JOB: Copy exactly the lines of the records below, and only those lines, beginning with the line that contains "More parts follow." and ending with the line that contains "0, 0.2, spec=0.12)".

PROVIDED DATA:
|---|

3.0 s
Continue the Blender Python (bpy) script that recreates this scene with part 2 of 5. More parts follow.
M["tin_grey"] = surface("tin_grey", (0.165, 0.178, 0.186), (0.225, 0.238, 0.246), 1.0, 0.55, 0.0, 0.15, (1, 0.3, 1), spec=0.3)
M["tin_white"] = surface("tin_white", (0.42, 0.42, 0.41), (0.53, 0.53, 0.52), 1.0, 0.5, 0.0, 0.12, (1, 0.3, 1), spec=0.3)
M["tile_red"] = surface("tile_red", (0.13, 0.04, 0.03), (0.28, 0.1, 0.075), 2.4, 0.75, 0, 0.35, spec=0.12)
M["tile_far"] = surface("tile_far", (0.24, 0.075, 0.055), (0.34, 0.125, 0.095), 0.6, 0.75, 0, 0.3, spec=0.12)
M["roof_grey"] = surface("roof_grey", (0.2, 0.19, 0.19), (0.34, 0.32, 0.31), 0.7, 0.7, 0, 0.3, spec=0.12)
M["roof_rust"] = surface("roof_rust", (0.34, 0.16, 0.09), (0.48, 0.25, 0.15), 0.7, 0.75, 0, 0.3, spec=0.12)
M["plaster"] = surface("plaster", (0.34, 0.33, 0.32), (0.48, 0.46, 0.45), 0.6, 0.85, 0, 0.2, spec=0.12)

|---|

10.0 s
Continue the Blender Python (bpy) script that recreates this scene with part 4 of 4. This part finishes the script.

|---|

ANSWER TO THIS TASK:
Continue the Blender Python (bpy) script that recreates this scene with part 2 of 5. More parts follow.
M["tin_grey"] = surface("tin_grey", (0.165, 0.178, 0.186), (0.225, 0.238, 0.246), 1.0, 0.55, 0.0, 0.15, (1, 0.3, 1), spec=0.3)
M["tin_white"] = surface("tin_white", (0.42, 0.42, 0.41), (0.53, 0.53, 0.52), 1.0, 0.5, 0.0, 0.12, (1, 0.3, 1), spec=0.3)
M["tile_red"] = surface("tile_red", (0.13, 0.04, 0.03), (0.28, 0.1, 0.075), 2.4, 0.75, 0, 0.35, spec=0.12)
M["tile_far"] = surface("tile_far", (0.24, 0.075, 0.055), (0.34, 0.125, 0.095), 0.6, 0.75, 0, 0.3, spec=0.12)
M["roof_grey"] = surface("roof_grey", (0.2, 0.19, 0.19), (0.34, 0.32, 0.31), 0.7, 0.7, 0, 0.3, spec=0.12)
M["roof_rust"] = surface("roof_rust", (0.34, 0.16, 0.09), (0.48, 0.25, 0.15), 0.7, 0.75, 0, 0.3, spec=0.12)
M["plaster"] = surface("plaster", (0.34, 0.33, 0.32), (0.48, 0.46, 0.45), 0.6, 0.85, 0, 0.2, spec=0.12)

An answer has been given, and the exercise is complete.